What’s going on with bonds right now? As we’ve discussed before, it’s a challenging year for bonds, but you might be surprised to learn that the death of bonds has been greatly exaggerated.
For context, we absolutely expect bonds to return less than stocks in the long run. From 1926 until the end of 2021, large cap US stocks returned over 10% a year, while a 5 year government bond index returned about 5%. Compounded over time, that is a massive difference.
Why would we want bonds at all? They have two advantages over a 100% stock portfolio that you should care about- they are somewhat uncorrelated to stocks, and they have less volatility.
Things that are uncorrelated don’t automatically move in opposite directions- that would be negative correlation. With uncorrelated assets, the movement of one has no impact on the movement of the other one. This is something very desirable since you don’t want everything in your portfolio going down at the same time.
Less volatility is also very much a good thing, meaning generally that bonds tend not to fluctuate up and down as much as stocks. This year is a great example- the Bloomberg US Aggregate Bond index is down about 10% at this writing. That’s one of the worst years on record for bonds, but it would only be a middlingly bad year for stocks. But isn’t this year a bad year for stocks too? Let’s review the big picture.
For a retiree, one of the worst things that can happen is a large portfolio drawdown in the years just before and after retirement. A crash just before retirement might force a delay to retirement plans. Worse, a crash just after retirement could dramatically change retirement lifestyle as assets are spent down while their prices are depressed.
We tend to allocate more to bonds around retirement because our best hope is that in a stock market downturn, bonds will likely either go down less or even go up some.
You might be surprised to learn that the idea is working, even this year. Looking at our Telarray portfolios, and also target date portfolios from several major fund families, allocations with more bonds are performing better than allocations with more stocks. Bonds are down, but stocks are down more. Bonds aren’t experiencing tremendous outperformance- it would be nice if they were actually flat or up this year- but there’s no doubt that if you had a crystal ball and allocated more to bonds at the beginning of 2022 you would likely be better off than being 100% stocks at this moment.
Of course, we have no idea what direction bonds (or stocks) will go from here, at least in the short term. In the long term, we are optimistic about seeing returns of stocks and bonds in line with historical experience. We are also optimistic that in the event of a more intense stock market correction, bonds will likely perform even better in the likely flight to safety reaction of market participants.
As bond prices have fallen, bond yields have risen to a more attractive level, which is another silver lining in this challenging year.
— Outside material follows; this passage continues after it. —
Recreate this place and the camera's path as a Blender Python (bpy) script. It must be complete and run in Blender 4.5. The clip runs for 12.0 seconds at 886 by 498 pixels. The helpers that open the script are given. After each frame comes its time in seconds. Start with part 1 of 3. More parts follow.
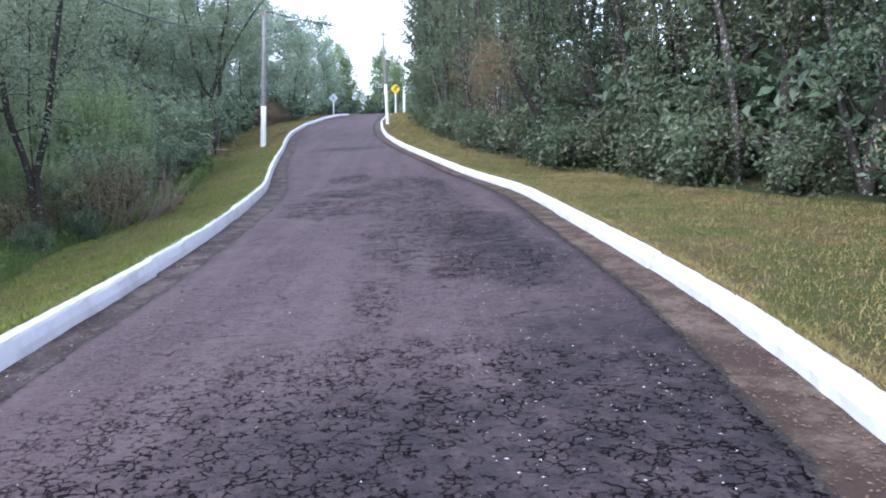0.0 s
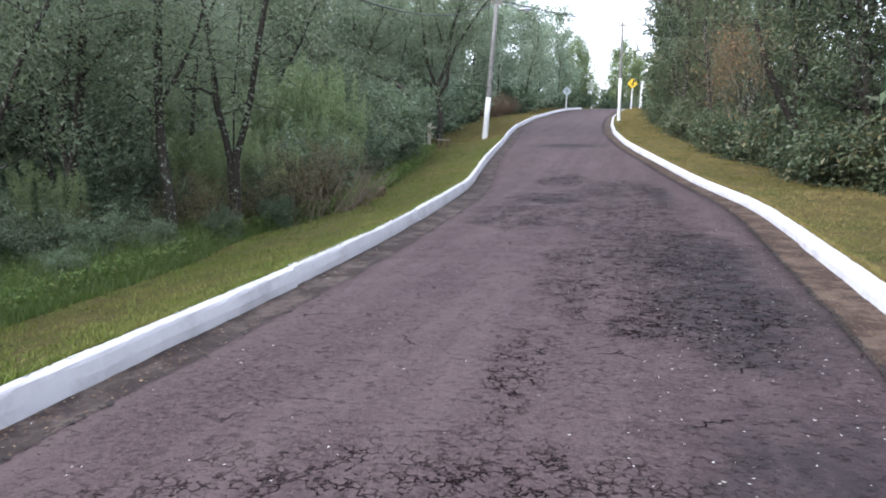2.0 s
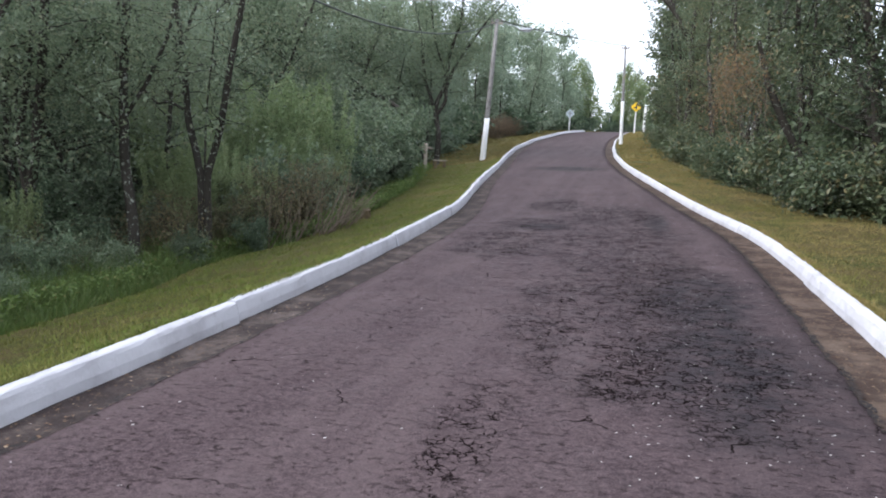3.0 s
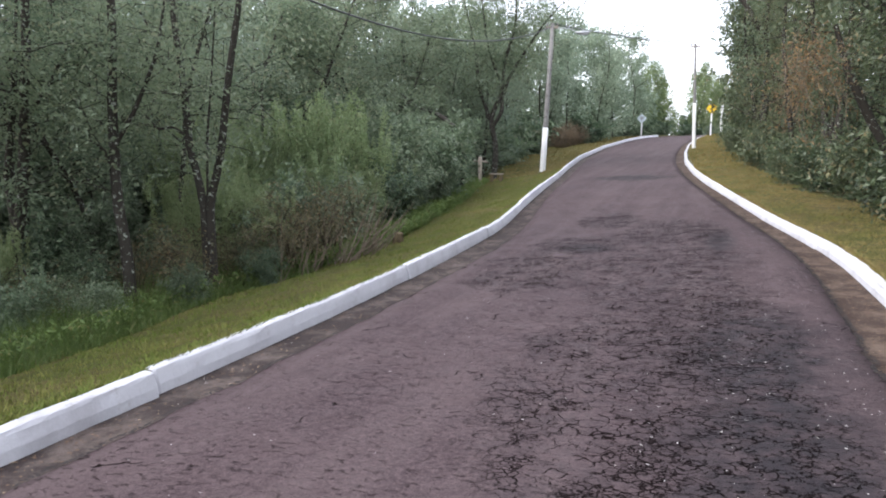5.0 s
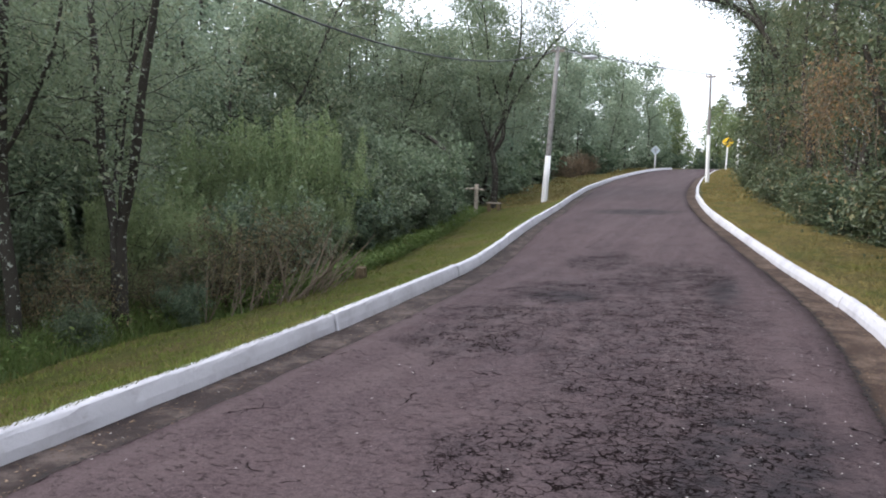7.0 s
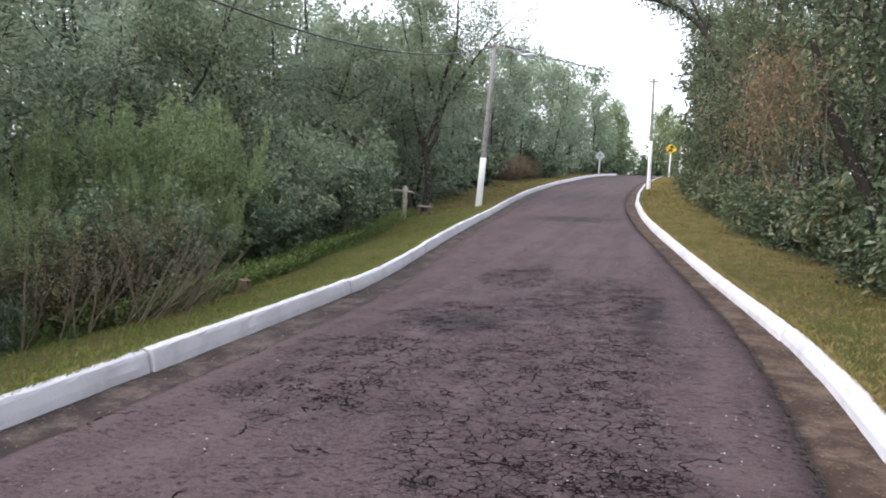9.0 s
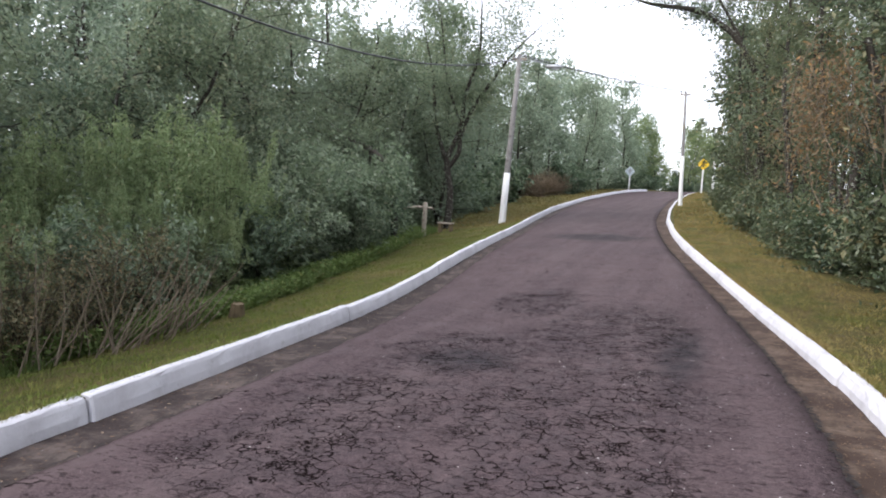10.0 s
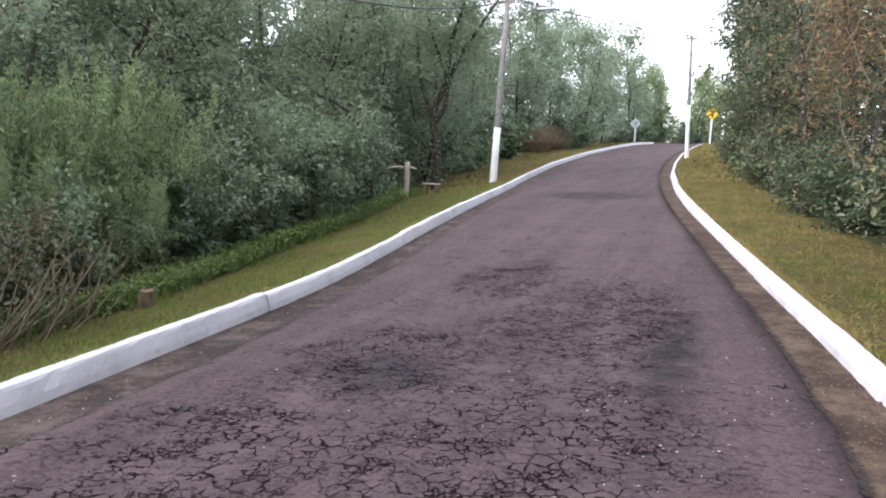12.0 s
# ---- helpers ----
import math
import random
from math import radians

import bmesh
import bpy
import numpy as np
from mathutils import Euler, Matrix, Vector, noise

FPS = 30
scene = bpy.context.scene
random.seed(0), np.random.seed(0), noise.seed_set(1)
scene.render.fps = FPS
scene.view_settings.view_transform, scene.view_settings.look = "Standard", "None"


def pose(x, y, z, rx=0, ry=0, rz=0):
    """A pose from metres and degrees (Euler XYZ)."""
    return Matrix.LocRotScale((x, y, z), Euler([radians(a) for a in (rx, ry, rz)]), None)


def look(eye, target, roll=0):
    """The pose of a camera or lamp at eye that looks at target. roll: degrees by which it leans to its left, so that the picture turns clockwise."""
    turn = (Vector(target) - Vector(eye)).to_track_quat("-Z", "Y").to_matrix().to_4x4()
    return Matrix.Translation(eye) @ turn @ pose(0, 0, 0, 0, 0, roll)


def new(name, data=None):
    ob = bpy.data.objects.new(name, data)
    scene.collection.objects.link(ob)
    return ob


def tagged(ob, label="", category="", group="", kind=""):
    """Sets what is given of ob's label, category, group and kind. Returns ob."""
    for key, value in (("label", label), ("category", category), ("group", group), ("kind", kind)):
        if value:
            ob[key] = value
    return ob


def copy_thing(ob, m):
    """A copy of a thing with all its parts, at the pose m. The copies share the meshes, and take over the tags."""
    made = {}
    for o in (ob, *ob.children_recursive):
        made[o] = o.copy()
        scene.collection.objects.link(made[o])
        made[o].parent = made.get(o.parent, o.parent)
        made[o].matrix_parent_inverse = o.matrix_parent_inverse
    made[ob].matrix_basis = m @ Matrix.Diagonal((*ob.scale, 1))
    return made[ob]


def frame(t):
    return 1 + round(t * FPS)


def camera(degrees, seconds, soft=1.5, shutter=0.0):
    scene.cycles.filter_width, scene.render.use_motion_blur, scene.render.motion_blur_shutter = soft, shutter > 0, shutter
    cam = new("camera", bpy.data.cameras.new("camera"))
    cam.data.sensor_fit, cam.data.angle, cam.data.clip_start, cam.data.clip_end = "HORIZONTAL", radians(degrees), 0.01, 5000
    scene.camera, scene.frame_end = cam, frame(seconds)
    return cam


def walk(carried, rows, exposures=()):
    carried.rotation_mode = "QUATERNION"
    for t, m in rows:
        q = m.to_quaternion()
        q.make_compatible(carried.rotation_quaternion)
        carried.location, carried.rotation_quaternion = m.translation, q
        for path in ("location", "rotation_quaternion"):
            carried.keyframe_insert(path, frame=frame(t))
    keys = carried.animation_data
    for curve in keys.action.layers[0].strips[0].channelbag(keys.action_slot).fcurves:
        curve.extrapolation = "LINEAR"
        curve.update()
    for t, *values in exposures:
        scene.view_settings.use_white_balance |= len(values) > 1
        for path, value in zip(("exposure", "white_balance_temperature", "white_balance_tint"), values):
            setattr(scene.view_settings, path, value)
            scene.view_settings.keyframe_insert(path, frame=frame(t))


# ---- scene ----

One of the biggest complaints is that bonds have had “no yield” for quite some time. With bond yields higher and inflation on the way down, we could be set up for a period where bonds provide a meaningful source of real return in addition to their ability to dampen stock market declines.
In short, 2022 has been a challenging year for bonds and stocks, but bonds continue to fulfill a very important role in Telarray portfolios.